------ MATERIAL PROVIDED

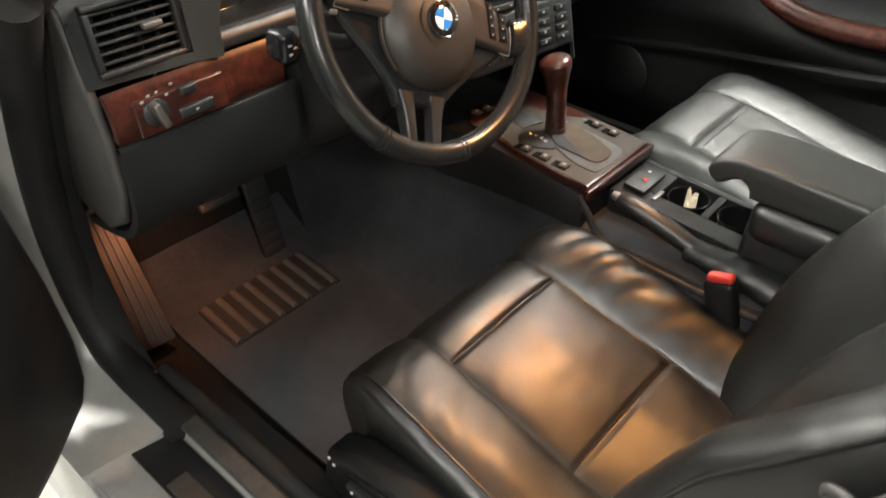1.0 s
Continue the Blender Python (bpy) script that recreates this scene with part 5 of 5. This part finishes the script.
def pedal(name, cx, y0, z0, y1, z1, w, label, ribs):
    t = thing(name, (cx, y1, z1), label, "pedal")
    d = Vector((0, y1 - y0, z1 - z0))
    nrm = Vector((0, -d.z, d.y)).normalized()
    if nrm.y > 0:
        nrm = -nrm
    c = Vector((cx, (y0 + y1) / 2, (z0 + z1) / 2))
    L = d.length
    m = Matrix((Vector((1, 0, 0)), d.normalized(), Vector((1, 0, 0)).cross(d.normalized()))).transposed()
    part("pad", rbox(c, (w, L, 0.014), 0.006, m), RUBBER, t)
    for k in range(ribs):
        q = c + d * ((k + 0.5) / ribs - 0.5) * 0.86 + nrm * 0.008
        part("rib", rbox(q, (w * 0.86, L / ribs * 0.5, 0.004), 0.0015, m), RUBBER, t)
    part("arm", tube([c - nrm * 0.006, c - nrm * 0.03 + Vector((0, 0.05, 0.08)), c + Vector((0, 0.14, 0.26))], 0.009, 8), PLASTIC, t)
    return t


pedal("brake_pedal", -0.435, 0.890, 0.375, 0.925, 0.43, 0.085, "wide black rubber brake pedal hanging under the dash", 4)
pedal("accelerator_pedal", -0.315, 0.925, 0.165, 0.985, 0.40, 0.055, "long black floor-hinged accelerator pedal", 8)

mat = thing("floor_mat", (-0.42, 0.70, 0.15), "dark pile floor mat with a ribbed heel pad", "floor mat")


def mat_pt(u, v):
    x = -0.585 + 0.39 * u - 0.03 * v * u
    y = 0.40 + 0.62 * v
    z = lerp([(0.0, 0.142), (0.6, 0.150), (0.86, 0.166), (0.95, 0.186), (1.05, 0.27)], y) + 0.003 * noise.noise((u * 5, v * 5, 2))
    return (x, y, z)


part("mat_surface", sheet(mat_pt, 30, 30, 0.004), MAT, mat, "dark pile")
hp = part("heel_pad", sheet(lambda u, v: (-0.531 + 0.256 * u, 0.772 + 0.118 * v, 0.1645 + 0.0130 * v), 8, 6, 0.006), RUBBER, mat, "black rubber heel pad")
for k in range(8):
    x = -0.519 + 0.0330 * k
    part("rib", tube([(x, 0.774, 0.1665), (x, 0.83, 0.1728), (x, 0.888, 0.1790)], 0.0076, 8, flat=0.6), RIBBED, hp)

# ---------------------------------------------------------------- doors
pdr = thing("passenger_door", (0.72, 0.25, 0.2), "closed passenger door with dark panel and curved wood pull", "car door", "car doors")


def pd_pt(u, v):
    y = -0.37 + 1.36 * u
    z = 0.17 + 0.64 * v
    arm_b = 0.045 * math.exp(-((z - 0.50 - 0.02 * math.sin(u * 3)) / 0.05) ** 2) * min(1, u * 6) * min(1, max(0, (0.80 - u) * 4))
    pocket = 0.03 * math.exp(-((z - 0.27) / 0.08) ** 2)
    roll = 0.05 * max(0, (v - 0.8) / 0.2) ** 2
    return (0.705 - arm_b - pocket + roll, y, z)


panel = part("door_panel", sheet(pd_pt, 60, 50, -0.02), MATT, pdr, "dark door panel")
part("door_top", sheet(lambda u, v: (0.690 + 0.09 * v, -0.37 + 1.3 * u, 0.785 + 0.05 * math.sin(v * 1.9)), 12, 8, -0.015), GREY_PLASTIC, pdr, "grey padded door top")
pull = spline([(0.655, 0.47, 0.70), (0.650, 0.42, 0.640), (0.648, 0.35, 0.595), (0.648, 0.25, 0.572), (0.650, 0.10, 0.575), (0.655, -0.06, 0.60), (0.665, -0.16, 0.625)], 6)
part("pull_handle", tube(pull, [0.020 + 0.008 * math.sin(math.pi * k / (len(pull) - 1)) for k in range(len(pull))], 16, flat=0.8), WOOD, pdr, "curved glossy wood pull handle")
part("armrest_edge", tube(spline([(0.655, 0.80, 0.40), (0.652, 0.55, 0.44), (0.650, 0.25, 0.475), (0.650, 0.05, 0.50), (0.655, -0.2, 0.54)], 5), 0.010, 8), MATT, pdr)
part("speaker_grille", lathe([(0, 0), (0.07, 0), (0.075, 0.006), (0.07, 0.010), (0, 0.012)], (0.668, 0.70, 0.33), (-1, 0, 0), 32), PLASTIC, pdr)
pw = part("door_window", sheet(lambda u, v: (0.76 - 0.15 * v, -0.36 + (1.25 - 0.62 * v) * u, 0.83 + 0.36 * v), 10, 8, 0.004), WINDOW, pdr)
pw.visible_shadow = False

# driver's door, swung open on its front hinges
DH = Vector((-0.88, 0.81, 0.0))
OPEN = radians(50)
dd, dn = Vector((-math.sin(OPEN), -math.cos(OPEN), 0)), Vector((math.cos(OPEN), -math.sin(OPEN), 0))


def D(s, z, off=0.0):
    """s metres from the hinge along the door, off towards the seat."""
    return DH + dd * s + dn * off + Vector((0, 0, z))


ddr = thing("driver_door", tuple(DH), "open driver door with dark panel, silver skin outside", "car door", "car doors")
shape = [(0.02, 0.30), (0.0, 0.45), (0.02, 0.70), (0.10, 0.84), (1.24, 0.84), (1.30, 0.70), (1.28, 0.45), (1.20, 0.30), (1.05, 0.24), (0.10, 0.24)]
part("door_shell", prism([D(s, z, 0.02) for s, z in shape], dn * -0.12, 0.012, 2), SILVER, ddr, "silver painted door shell")
inner = [(0.012, 0.36), (0.002, 0.43), (0.010, 0.54), (0.030, 0.66), (0.040, 0.76), (0.035, 0.85), (1.22, 0.85), (1.26, 0.70), (1.24, 0.45), (1.17, 0.36), (1.03, 0.315), (0.14, 0.315), (0.04, 0.328)]
part("door_panel", prism([D(s, z, 0.022) for s, z in inner], dn * 0.125, 0.03, 5), TRIM_BLACK, ddr, "dark door panel")
dpull = spline([D(0.45, 0.72, 0.15), D(0.50, 0.64, 0.165), D(0.58, 0.60, 0.175), D(0.75, 0.585, 0.175), D(0.95, 0.60, 0.165), D(1.05, 0.63, 0.15)], 6)
part("pull_handle", tube(dpull, 0.020, 14, flat=0.8), WOOD, ddr, "curved glossy wood pull handle")
part("armrest", prism([D(s, z, 0.135) for s, z in ((0.50, 0.46), (0.54, 0.53), (1.1, 0.55), (1.15, 0.48), (0.9, 0.44))], dn * 0.05, 0.015, 3), PLASTIC, ddr, "dark armrest")
part("grip_rim", tube(spline([D(0.40, 0.43, 0.150), D(0.30, 0.47, 0.152), D(0.262, 0.53, 0.153), D(0.240, 0.595, 0.153), D(0.252, 0.640, 0.152), D(0.30, 0.665, 0.150)], 6), 0.015, 12, flat=0.8), SPOKE, ddr, "dark glossy rim of the door grip")
part("door_top", tube([D(s, 0.85, 0.03) for s in (0.10, 0.5, 1.22)], 0.035, 12), GREY_PLASTIC, ddr)
part("door_edge_seal", tube(spline([D(s, z, 0.03) for s, z in ((0.12, 0.84), (0.045, 0.70), (0.025, 0.50), (0.05, 0.32), (0.14, 0.255), (0.6, 0.25))], 5), 0.012, 8), RUBBER, ddr, "black rubber edge seal")

# ---------------------------------------------------------------- rear seat
bench = thing("rear_bench", (0, -0.85, 0.2), "dark leather two-place rear bench with belts", "rear seat")
for s in (-1, 1):
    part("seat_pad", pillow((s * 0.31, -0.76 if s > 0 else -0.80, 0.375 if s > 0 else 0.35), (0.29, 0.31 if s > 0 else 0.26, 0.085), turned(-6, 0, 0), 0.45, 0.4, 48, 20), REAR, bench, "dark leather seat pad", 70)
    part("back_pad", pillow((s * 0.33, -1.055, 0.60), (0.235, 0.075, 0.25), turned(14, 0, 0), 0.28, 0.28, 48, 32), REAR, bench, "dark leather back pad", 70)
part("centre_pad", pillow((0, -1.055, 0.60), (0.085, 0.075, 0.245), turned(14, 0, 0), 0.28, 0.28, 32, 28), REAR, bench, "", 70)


def rear_headrest(x):
    t = thing("rear_headrest", (x, -1.10, 0.84), "dark leather rear headrest on two chrome posts", "headrest", "rear headrests")
    part("pad", pillow((x, -1.115, 0.975), (0.135, 0.05, 0.075), turned(8, 0, 0), 0.5, 0.45, 40, 20), LEATHER, t, "", 70)
    for dx in (-0.075, 0.085):
        part("post", tube([(x + dx, -1.10, 0.82), (x + dx, -1.108, 0.92)], 0.005, 8), CHROME, t, "chrome post")
        part("socket", lathe([(0, 0), (0.014, 0), (0.012, 0.012), (0, 0.013)], (x + dx, -1.098, 0.832), (0, 0, 1), 16), PLASTIC, t)


rear_headrest(-0.235)
rear_headrest(0.36)
for x in (-0.02, 0.10):
    t = thing("rear_belt", (x, -1.0, 0.7), "dark rear seat belt lying over the backrest", "seat belt", "rear belts")
    part("webbing", strap(spline([(x + 0.02, -1.13, 0.835), (x, -1.07, 0.842), (x - 0.01, -1.0, 0.72), (x - 0.02, -0.955, 0.55), (x - 0.02, -0.92, 0.44)], 6), 0.045, across=(1, 0, 0)), BELT if x > 0.05 else RUBBER, t)
    part("tongue", rbox((x + 0.012, -1.10, 0.856), (0.04, 0.03, 0.008), 0.003), CHROME, t, "bright belt tongue")
    part("belt_cover", rbox((x + 0.02, -1.15, 0.84), (0.08, 0.05, 0.03), 0.008), PLASTIC, t)
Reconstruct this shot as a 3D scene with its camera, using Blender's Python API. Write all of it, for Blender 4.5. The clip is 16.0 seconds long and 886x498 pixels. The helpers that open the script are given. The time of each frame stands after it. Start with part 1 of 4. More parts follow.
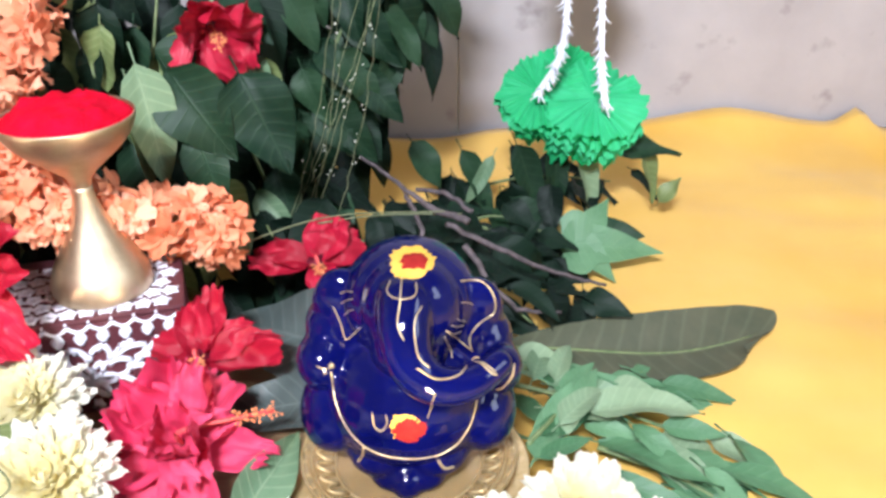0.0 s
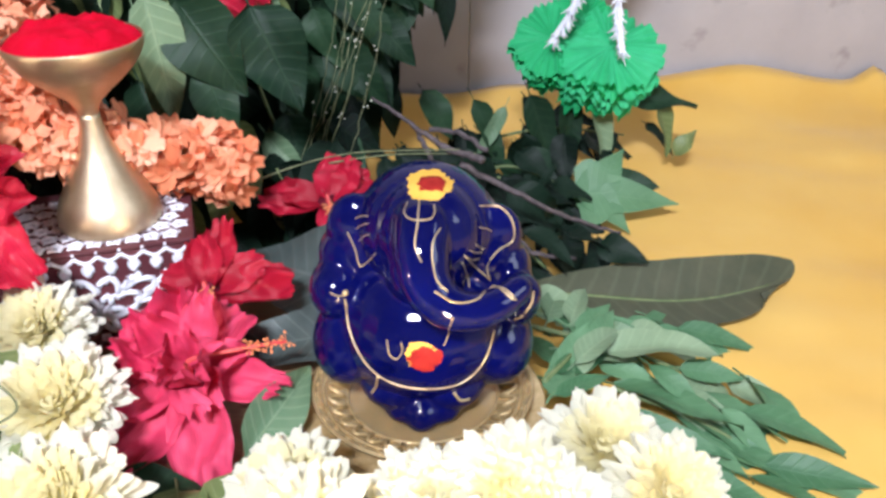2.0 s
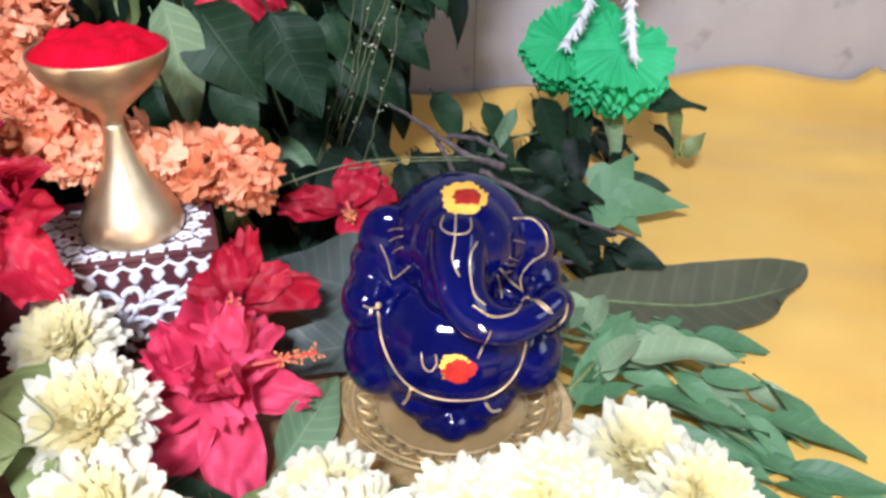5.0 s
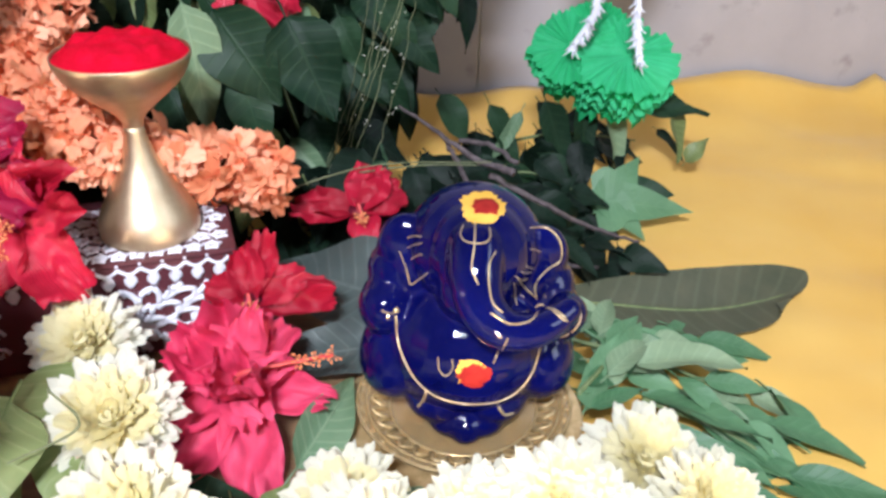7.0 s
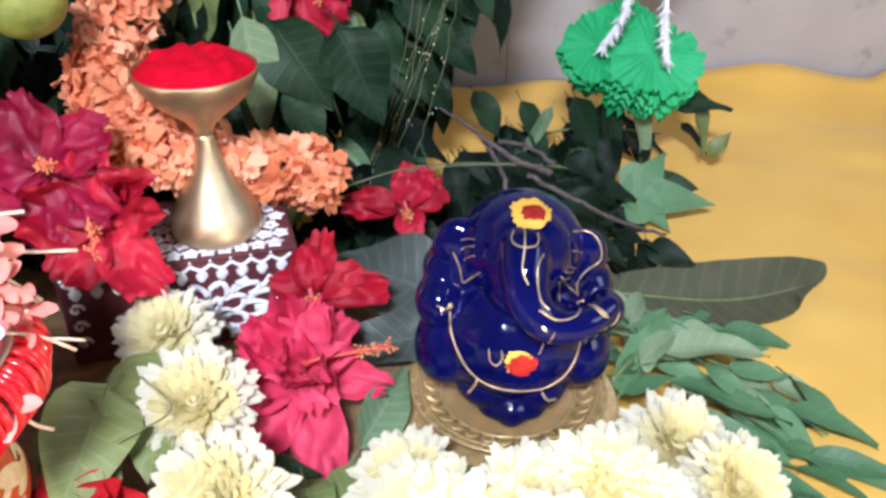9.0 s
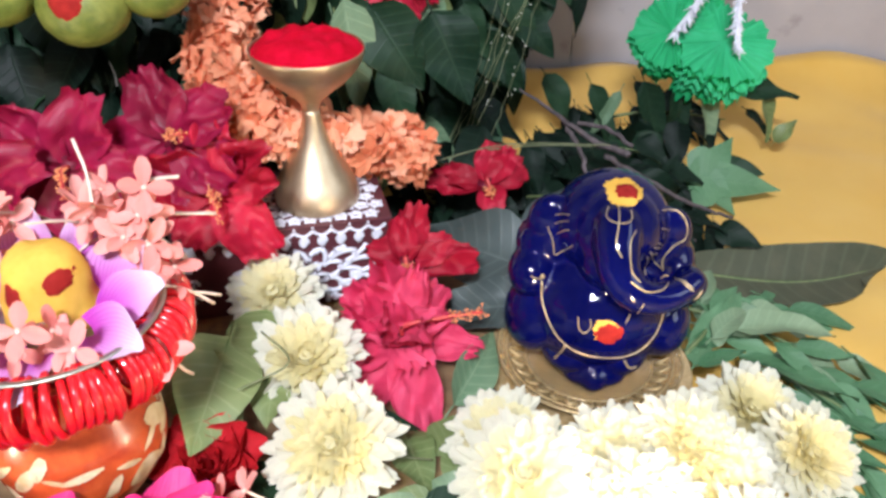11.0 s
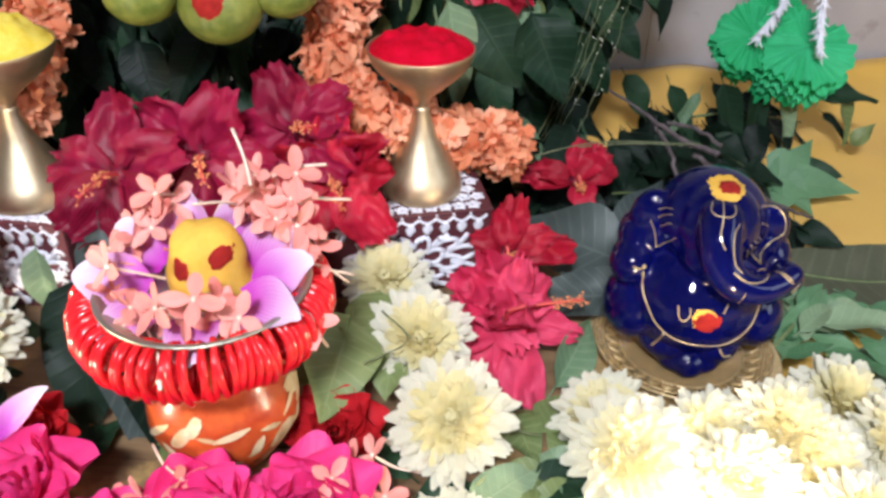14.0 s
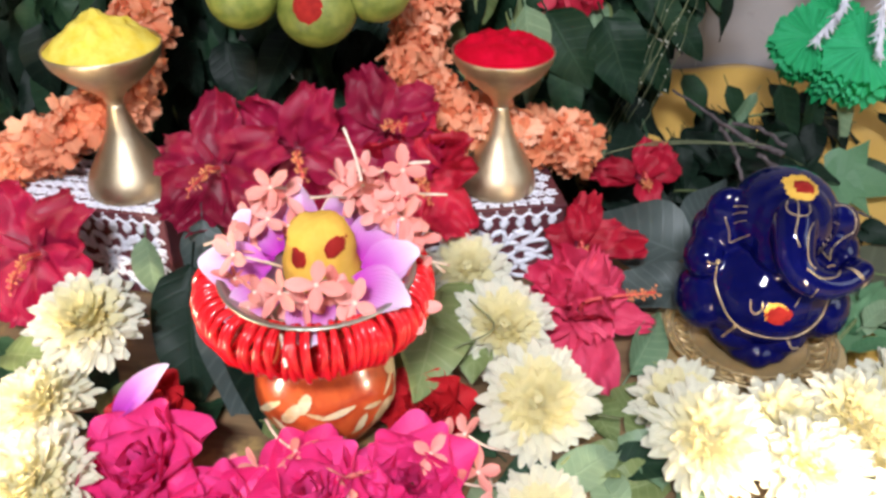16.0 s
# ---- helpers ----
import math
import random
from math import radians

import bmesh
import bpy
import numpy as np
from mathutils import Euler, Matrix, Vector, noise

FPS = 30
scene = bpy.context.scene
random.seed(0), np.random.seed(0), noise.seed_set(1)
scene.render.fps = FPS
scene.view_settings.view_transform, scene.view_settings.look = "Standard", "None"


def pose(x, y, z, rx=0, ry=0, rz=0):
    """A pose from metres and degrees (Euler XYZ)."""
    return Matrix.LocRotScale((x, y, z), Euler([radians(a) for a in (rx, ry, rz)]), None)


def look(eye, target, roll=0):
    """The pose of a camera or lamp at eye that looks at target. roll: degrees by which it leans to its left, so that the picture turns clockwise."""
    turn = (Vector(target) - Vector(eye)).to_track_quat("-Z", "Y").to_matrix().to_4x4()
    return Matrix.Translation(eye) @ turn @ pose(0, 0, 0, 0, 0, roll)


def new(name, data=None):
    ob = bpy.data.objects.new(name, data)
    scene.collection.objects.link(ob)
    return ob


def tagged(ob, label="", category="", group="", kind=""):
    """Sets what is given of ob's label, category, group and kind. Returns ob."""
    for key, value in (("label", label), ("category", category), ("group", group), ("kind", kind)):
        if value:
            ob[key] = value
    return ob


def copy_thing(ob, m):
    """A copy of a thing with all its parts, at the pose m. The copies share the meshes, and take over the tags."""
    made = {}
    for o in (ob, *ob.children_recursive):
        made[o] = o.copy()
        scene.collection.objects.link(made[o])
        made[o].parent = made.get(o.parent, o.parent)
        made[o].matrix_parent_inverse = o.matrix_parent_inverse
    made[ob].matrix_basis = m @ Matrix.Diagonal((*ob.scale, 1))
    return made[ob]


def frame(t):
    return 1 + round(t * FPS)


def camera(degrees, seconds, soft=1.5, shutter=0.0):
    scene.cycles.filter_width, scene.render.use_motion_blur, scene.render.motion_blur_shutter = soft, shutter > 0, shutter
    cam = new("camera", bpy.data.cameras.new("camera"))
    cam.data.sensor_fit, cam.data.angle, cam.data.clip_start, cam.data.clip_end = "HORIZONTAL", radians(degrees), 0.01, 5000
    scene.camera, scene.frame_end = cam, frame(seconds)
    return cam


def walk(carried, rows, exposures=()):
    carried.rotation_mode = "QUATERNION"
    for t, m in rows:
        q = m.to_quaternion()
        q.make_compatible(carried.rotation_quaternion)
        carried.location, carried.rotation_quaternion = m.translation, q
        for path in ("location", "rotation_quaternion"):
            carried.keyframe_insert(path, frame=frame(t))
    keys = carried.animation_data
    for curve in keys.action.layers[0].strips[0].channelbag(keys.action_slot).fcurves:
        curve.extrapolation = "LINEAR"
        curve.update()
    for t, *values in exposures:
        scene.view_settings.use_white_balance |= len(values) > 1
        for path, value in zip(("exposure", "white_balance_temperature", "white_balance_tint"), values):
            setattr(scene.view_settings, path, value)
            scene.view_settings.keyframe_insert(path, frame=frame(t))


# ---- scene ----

------------

■ AIM OF THE EXERCISE: Retype nothing except the lines from the line holding "curve.update()" through the last line of the entries, both included.

■ SOLUTION BELOW:
        curve.update()
    for t, *values in exposures:
        scene.view_settings.use_white_balance |= len(values) > 1
        for path, value in zip(("exposure", "white_balance_temperature", "white_balance_tint"), values):
            setattr(scene.view_settings, path, value)
            scene.view_settings.keyframe_insert(path, frame=frame(t))


# ---- scene ----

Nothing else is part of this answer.